■ DATA LINES:

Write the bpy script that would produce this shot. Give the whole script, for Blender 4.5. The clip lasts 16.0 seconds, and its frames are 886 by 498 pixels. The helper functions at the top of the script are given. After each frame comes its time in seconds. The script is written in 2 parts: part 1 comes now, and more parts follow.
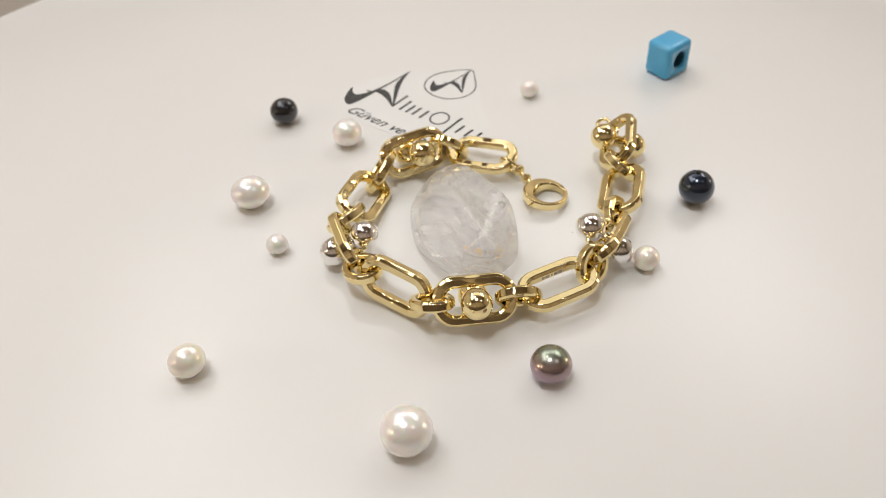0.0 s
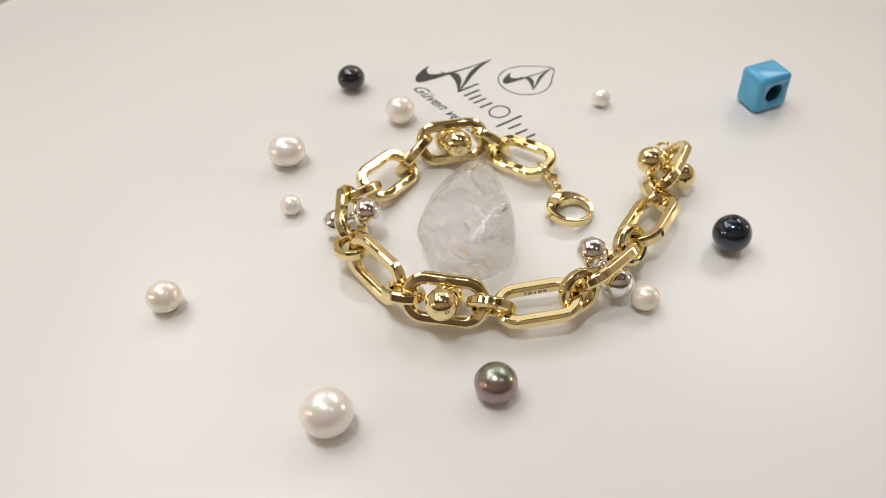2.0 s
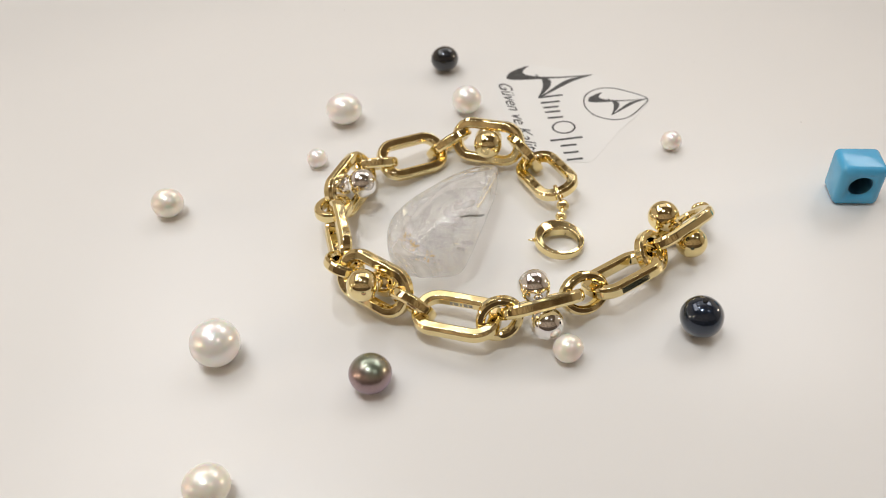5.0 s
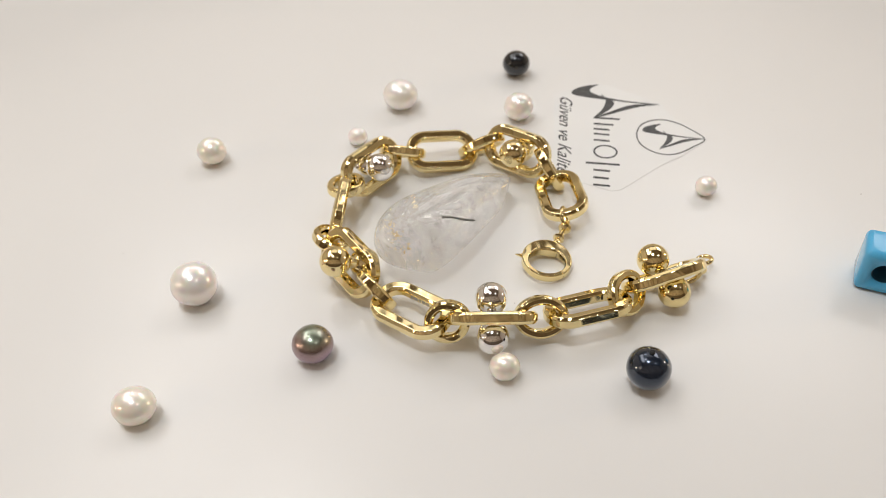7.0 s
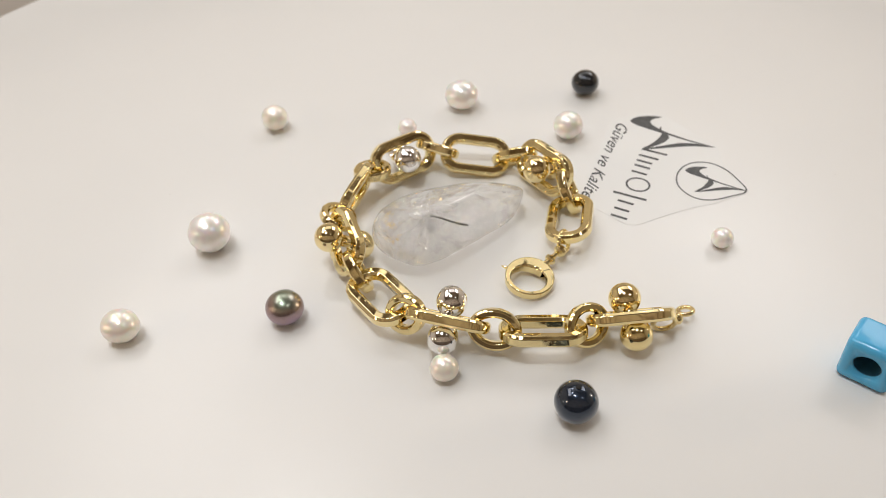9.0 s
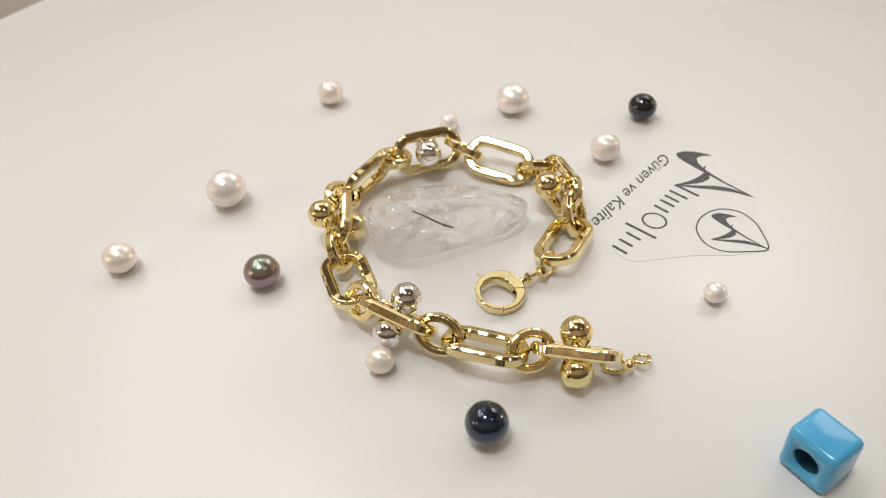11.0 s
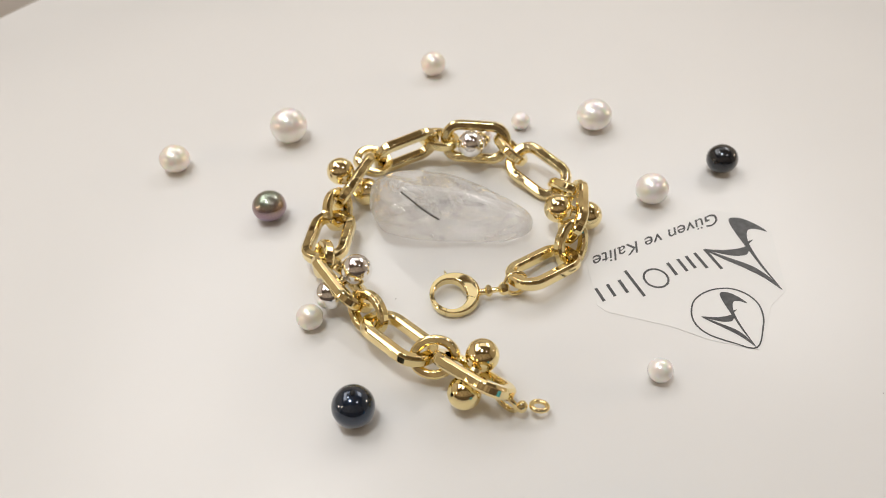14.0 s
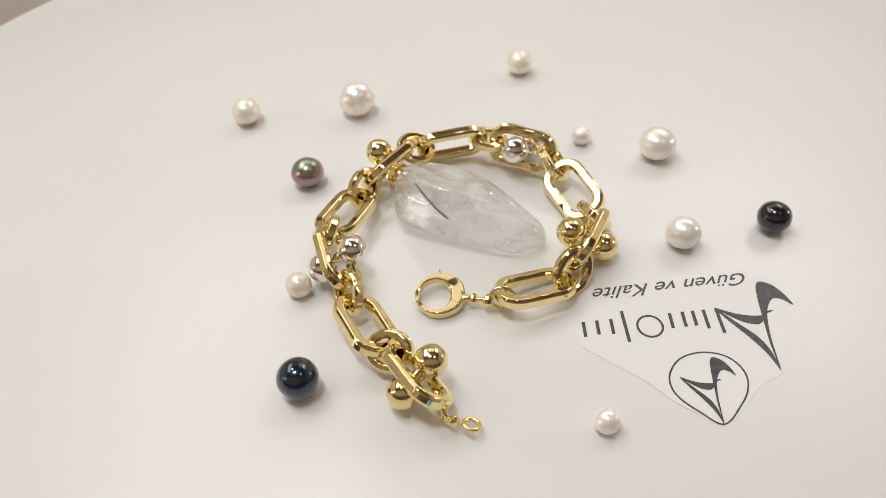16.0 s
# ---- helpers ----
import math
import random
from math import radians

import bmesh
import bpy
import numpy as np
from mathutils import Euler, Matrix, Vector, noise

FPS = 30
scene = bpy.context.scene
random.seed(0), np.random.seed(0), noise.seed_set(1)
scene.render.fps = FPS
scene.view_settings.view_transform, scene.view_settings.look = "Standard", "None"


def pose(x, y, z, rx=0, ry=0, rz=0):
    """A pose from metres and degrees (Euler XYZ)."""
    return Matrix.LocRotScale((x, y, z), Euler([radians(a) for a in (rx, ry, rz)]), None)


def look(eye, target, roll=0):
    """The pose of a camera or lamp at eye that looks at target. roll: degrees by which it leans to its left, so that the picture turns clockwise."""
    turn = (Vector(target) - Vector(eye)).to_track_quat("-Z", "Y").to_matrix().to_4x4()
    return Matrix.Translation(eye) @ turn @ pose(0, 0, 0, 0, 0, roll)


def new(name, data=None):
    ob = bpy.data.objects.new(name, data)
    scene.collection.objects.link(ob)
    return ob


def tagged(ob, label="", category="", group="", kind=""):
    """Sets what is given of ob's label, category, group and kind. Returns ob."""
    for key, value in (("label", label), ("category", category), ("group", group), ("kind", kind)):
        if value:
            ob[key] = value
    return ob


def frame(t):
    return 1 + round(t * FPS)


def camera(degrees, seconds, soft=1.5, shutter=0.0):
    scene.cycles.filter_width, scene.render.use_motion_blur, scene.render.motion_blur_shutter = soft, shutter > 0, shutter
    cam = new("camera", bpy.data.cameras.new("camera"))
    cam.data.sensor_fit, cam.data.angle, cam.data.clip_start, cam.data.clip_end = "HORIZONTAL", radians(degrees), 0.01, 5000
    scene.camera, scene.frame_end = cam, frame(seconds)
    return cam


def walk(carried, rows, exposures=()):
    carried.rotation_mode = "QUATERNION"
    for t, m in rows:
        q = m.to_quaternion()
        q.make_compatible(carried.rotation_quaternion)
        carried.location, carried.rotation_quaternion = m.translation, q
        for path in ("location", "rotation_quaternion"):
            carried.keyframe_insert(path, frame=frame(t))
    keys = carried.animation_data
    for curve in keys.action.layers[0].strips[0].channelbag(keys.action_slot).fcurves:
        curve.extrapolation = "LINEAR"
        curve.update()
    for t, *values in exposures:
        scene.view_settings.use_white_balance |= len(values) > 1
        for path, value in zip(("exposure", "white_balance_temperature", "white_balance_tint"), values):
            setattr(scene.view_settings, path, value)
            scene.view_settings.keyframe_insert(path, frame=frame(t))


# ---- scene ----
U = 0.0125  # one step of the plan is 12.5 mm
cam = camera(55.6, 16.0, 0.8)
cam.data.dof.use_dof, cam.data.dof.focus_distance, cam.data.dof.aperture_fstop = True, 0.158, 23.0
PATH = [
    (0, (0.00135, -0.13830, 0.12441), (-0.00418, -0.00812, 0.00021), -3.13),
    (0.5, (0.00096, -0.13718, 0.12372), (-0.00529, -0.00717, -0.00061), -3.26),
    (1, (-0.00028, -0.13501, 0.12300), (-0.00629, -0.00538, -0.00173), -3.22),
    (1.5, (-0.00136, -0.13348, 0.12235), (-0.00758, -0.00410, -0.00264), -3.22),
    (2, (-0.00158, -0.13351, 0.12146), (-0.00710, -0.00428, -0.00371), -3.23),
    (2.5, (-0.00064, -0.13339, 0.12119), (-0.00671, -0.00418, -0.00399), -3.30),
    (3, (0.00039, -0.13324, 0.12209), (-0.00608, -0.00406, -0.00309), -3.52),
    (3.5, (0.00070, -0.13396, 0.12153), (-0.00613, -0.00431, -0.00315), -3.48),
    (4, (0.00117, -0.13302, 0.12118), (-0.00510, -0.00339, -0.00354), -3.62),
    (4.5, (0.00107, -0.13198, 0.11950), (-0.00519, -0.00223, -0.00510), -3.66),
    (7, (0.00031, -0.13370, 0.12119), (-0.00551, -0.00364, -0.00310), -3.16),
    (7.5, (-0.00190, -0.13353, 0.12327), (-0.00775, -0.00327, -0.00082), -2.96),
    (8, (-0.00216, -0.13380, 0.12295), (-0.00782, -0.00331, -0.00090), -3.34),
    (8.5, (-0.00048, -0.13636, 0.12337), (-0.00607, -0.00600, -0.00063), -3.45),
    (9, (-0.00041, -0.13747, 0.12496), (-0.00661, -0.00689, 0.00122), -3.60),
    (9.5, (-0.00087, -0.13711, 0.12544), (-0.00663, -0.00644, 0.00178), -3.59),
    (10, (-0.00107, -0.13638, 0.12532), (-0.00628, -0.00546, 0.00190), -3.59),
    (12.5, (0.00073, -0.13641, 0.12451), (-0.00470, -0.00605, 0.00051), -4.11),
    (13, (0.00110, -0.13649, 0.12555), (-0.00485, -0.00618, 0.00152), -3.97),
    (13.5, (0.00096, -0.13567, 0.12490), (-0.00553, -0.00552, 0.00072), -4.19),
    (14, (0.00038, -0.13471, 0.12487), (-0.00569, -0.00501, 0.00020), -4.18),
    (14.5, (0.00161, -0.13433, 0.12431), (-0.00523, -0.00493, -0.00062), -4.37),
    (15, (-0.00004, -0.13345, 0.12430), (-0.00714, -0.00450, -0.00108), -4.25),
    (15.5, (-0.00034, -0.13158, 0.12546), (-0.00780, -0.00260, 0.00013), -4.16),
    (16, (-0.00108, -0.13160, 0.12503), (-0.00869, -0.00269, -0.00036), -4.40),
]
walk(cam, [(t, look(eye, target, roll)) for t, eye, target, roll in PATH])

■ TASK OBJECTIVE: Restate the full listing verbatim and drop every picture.

■ SOLUTION TO THIS EXERCISE:
Write the bpy script that would produce this shot. Give the whole script, for Blender 4.5. The clip lasts 16.0 seconds, and its frames are 886 by 498 pixels. The helper functions at the top of the script are given. After each frame comes its time in seconds. The script is written in 2 parts: part 1 comes now, and more parts follow.
0.0 s
2.0 s
5.0 s
7.0 s
9.0 s
11.0 s
14.0 s
16.0 s
# ---- helpers ----
import math
import random
from math import radians

import bmesh
import bpy
import numpy as np
from mathutils import Euler, Matrix, Vector, noise

FPS = 30
scene = bpy.context.scene
random.seed(0), np.random.seed(0), noise.seed_set(1)
scene.render.fps = FPS
scene.view_settings.view_transform, scene.view_settings.look = "Standard", "None"


def pose(x, y, z, rx=0, ry=0, rz=0):
    """A pose from metres and degrees (Euler XYZ)."""
    return Matrix.LocRotScale((x, y, z), Euler([radians(a) for a in (rx, ry, rz)]), None)


def look(eye, target, roll=0):
    """The pose of a camera or lamp at eye that looks at target. roll: degrees by which it leans to its left, so that the picture turns clockwise."""
    turn = (Vector(target) - Vector(eye)).to_track_quat("-Z", "Y").to_matrix().to_4x4()
    return Matrix.Translation(eye) @ turn @ pose(0, 0, 0, 0, 0, roll)


def new(name, data=None):
    ob = bpy.data.objects.new(name, data)
    scene.collection.objects.link(ob)
    return ob


def tagged(ob, label="", category="", group="", kind=""):
    """Sets what is given of ob's label, category, group and kind. Returns ob."""
    for key, value in (("label", label), ("category", category), ("group", group), ("kind", kind)):
        if value:
            ob[key] = value
    return ob


def frame(t):
    return 1 + round(t * FPS)


def camera(degrees, seconds, soft=1.5, shutter=0.0):
    scene.cycles.filter_width, scene.render.use_motion_blur, scene.render.motion_blur_shutter = soft, shutter > 0, shutter
    cam = new("camera", bpy.data.cameras.new("camera"))
    cam.data.sensor_fit, cam.data.angle, cam.data.clip_start, cam.data.clip_end = "HORIZONTAL", radians(degrees), 0.01, 5000
    scene.camera, scene.frame_end = cam, frame(seconds)
    return cam


def walk(carried, rows, exposures=()):
    carried.rotation_mode = "QUATERNION"
    for t, m in rows:
        q = m.to_quaternion()
        q.make_compatible(carried.rotation_quaternion)
        carried.location, carried.rotation_quaternion = m.translation, q
        for path in ("location", "rotation_quaternion"):
            carried.keyframe_insert(path, frame=frame(t))
    keys = carried.animation_data
    for curve in keys.action.layers[0].strips[0].channelbag(keys.action_slot).fcurves:
        curve.extrapolation = "LINEAR"
        curve.update()
    for t, *values in exposures:
        scene.view_settings.use_white_balance |= len(values) > 1
        for path, value in zip(("exposure", "white_balance_temperature", "white_balance_tint"), values):
            setattr(scene.view_settings, path, value)
            scene.view_settings.keyframe_insert(path, frame=frame(t))


# ---- scene ----
U = 0.0125  # one step of the plan is 12.5 mm
cam = camera(55.6, 16.0, 0.8)
cam.data.dof.use_dof, cam.data.dof.focus_distance, cam.data.dof.aperture_fstop = True, 0.158, 23.0
PATH = [
    (0, (0.00135, -0.13830, 0.12441), (-0.00418, -0.00812, 0.00021), -3.13),
    (0.5, (0.00096, -0.13718, 0.12372), (-0.00529, -0.00717, -0.00061), -3.26),
    (1, (-0.00028, -0.13501, 0.12300), (-0.00629, -0.00538, -0.00173), -3.22),
    (1.5, (-0.00136, -0.13348, 0.12235), (-0.00758, -0.00410, -0.00264), -3.22),
    (2, (-0.00158, -0.13351, 0.12146), (-0.00710, -0.00428, -0.00371), -3.23),
    (2.5, (-0.00064, -0.13339, 0.12119), (-0.00671, -0.00418, -0.00399), -3.30),
    (3, (0.00039, -0.13324, 0.12209), (-0.00608, -0.00406, -0.00309), -3.52),
    (3.5, (0.00070, -0.13396, 0.12153), (-0.00613, -0.00431, -0.00315), -3.48),
    (4, (0.00117, -0.13302, 0.12118), (-0.00510, -0.00339, -0.00354), -3.62),
    (4.5, (0.00107, -0.13198, 0.11950), (-0.00519, -0.00223, -0.00510), -3.66),
    (7, (0.00031, -0.13370, 0.12119), (-0.00551, -0.00364, -0.00310), -3.16),
    (7.5, (-0.00190, -0.13353, 0.12327), (-0.00775, -0.00327, -0.00082), -2.96),
    (8, (-0.00216, -0.13380, 0.12295), (-0.00782, -0.00331, -0.00090), -3.34),
    (8.5, (-0.00048, -0.13636, 0.12337), (-0.00607, -0.00600, -0.00063), -3.45),
    (9, (-0.00041, -0.13747, 0.12496), (-0.00661, -0.00689, 0.00122), -3.60),
    (9.5, (-0.00087, -0.13711, 0.12544), (-0.00663, -0.00644, 0.00178), -3.59),
    (10, (-0.00107, -0.13638, 0.12532), (-0.00628, -0.00546, 0.00190), -3.59),
    (12.5, (0.00073, -0.13641, 0.12451), (-0.00470, -0.00605, 0.00051), -4.11),
    (13, (0.00110, -0.13649, 0.12555), (-0.00485, -0.00618, 0.00152), -3.97),
    (13.5, (0.00096, -0.13567, 0.12490), (-0.00553, -0.00552, 0.00072), -4.19),
    (14, (0.00038, -0.13471, 0.12487), (-0.00569, -0.00501, 0.00020), -4.18),
    (14.5, (0.00161, -0.13433, 0.12431), (-0.00523, -0.00493, -0.00062), -4.37),
    (15, (-0.00004, -0.13345, 0.12430), (-0.00714, -0.00450, -0.00108), -4.25),
    (15.5, (-0.00034, -0.13158, 0.12546), (-0.00780, -0.00260, 0.00013), -4.16),
    (16, (-0.00108, -0.13160, 0.12503), (-0.00869, -0.00269, -0.00036), -4.40),
]
walk(cam, [(t, look(eye, target, roll)) for t, eye, target, roll in PATH])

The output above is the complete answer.